In Canada, the federal government has made $5-billion available over the next five years to the provinces and territories for licensed child care. There are few restrictions on the funds, making Canada an easy target for corporate child care chains.
Critics argue that the success of the commercial sector is based on an unsustainably low wage structure and poor working conditions that have led to chronic staff shortages which impact on children. They say the commercial sector reduces staff costs by employing people who have fewer qualifications than required by regulation, and using higher numbers of casual staff.
Does Australia provide a cautionary tale for Canada? Yes. Eddie Groves says he is interested in expanding into Canada. Al Perkins, chief executive officer of North Carolina’s Blackstocks Development Corp., has also said his company is “absolutely” interested in acquiring day-care centres in Canada or opening new ones as part of an international expansion plan.

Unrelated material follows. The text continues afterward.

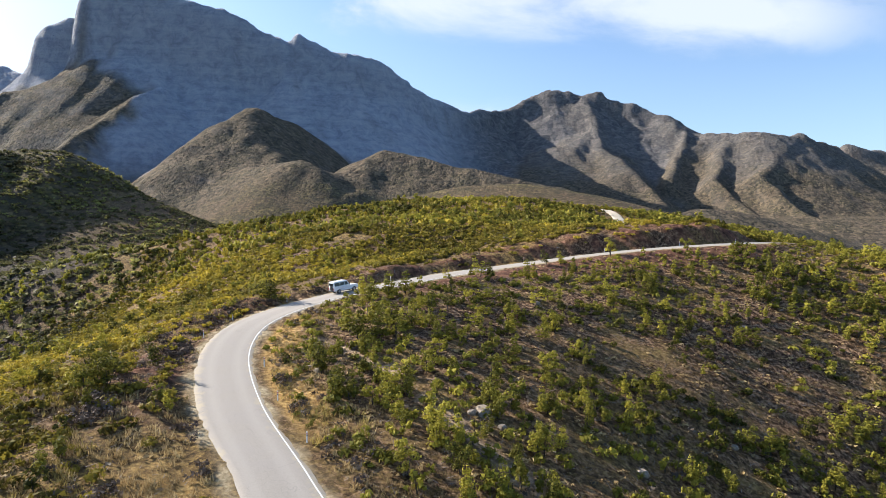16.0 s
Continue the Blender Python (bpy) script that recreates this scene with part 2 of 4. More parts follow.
def curve_through(points, step):
    """Even steps along a smooth curve through plan points."""
    p = np.array(points, dtype=float)
    p = np.vstack([2 * p[0] - p[1], p, 2 * p[-1] - p[-2]])
    fine = []
    for i in range(1, len(p) - 2):
        for t in np.linspace(0, 1, 60, endpoint=False):
            a, b, c, d = p[i - 1], p[i], p[i + 1], p[i + 2]
            fine.append(0.5 * (2 * b + (c - a) * t + (2 * a - 5 * b + 4 * c - d) * t * t + (3 * b - a - 3 * c + d) * t ** 3))
    fine = np.array(fine)
    s = np.concatenate([[0], np.cumsum(np.hypot(*np.diff(fine, axis=0).T))])
    at = np.arange(0, s[-1], step)
    return np.stack([np.interp(at, s, fine[:, 0]), np.interp(at, s, fine[:, 1])], 1)


def natural(x, y):
    """The land before the road was cut."""
    w = smooth(x, -300, -170) * (1 - smooth(x, 215, 300)) * smooth(y, -60, 60) * (1 - smooth(y, 325, 392))
    z = far_land(x, y) * (1 - w) + spur(x, y) * w
    z = z - 4.0 * np.exp(-((x - 150) / 38.0) ** 2 - ((y - 358) / 27.0) ** 2)
    z = z - 7.0 * np.exp(-((x - 92) / 30.0) ** 2 - ((y - 412) / 28.0) ** 2)
    craggy = smooth(z, 110, 300) * smooth(y, 900, 1200) * (0.25 + 0.75 * smooth(x, -1060, -960))
    east = smooth(x, 40, 260)
    z = z + smooth(z, 330, 430) * (1 - east) * 2.2 * np.sin(z / 4.6 + 1.6 * fbm(x, y, 150, 3, 45))
    z = z + craggy * ((2 + 3.5 * east) * (ridged(x, y, 120, 5, 41) - 0.6) + east * (2.2 * ridged(x, y, 50, 4, 47) + 2.0 * np.abs(fbm(x, y, 30, 3, 49)))) + smooth(y, 600, 1000) * (2.6 * fbm(x, y, 60, 4, 51) + 1.7 * (ridged(x, y, 95, 3, 53) - 0.5) + 0.6 * (ridged(x, y, 40, 3, 57) - 0.5))
    return z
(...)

Blackstocks operates centres in Charlotte, Philadelphia and St. Louis and plans to open new branches at a rate of 83 a year.
The federal government has not ensured policies that will keep the door closed to corporate child care chains. As the Australian experience shows, the risks to Canada’s children and families are huge. There is a real possibility that foreign big box commercial child care providers could use international trade agreements to get access to a new Canadian “child care market”, and then force governments to lower regulatory standards by claiming such regulations are “barriers to trade.”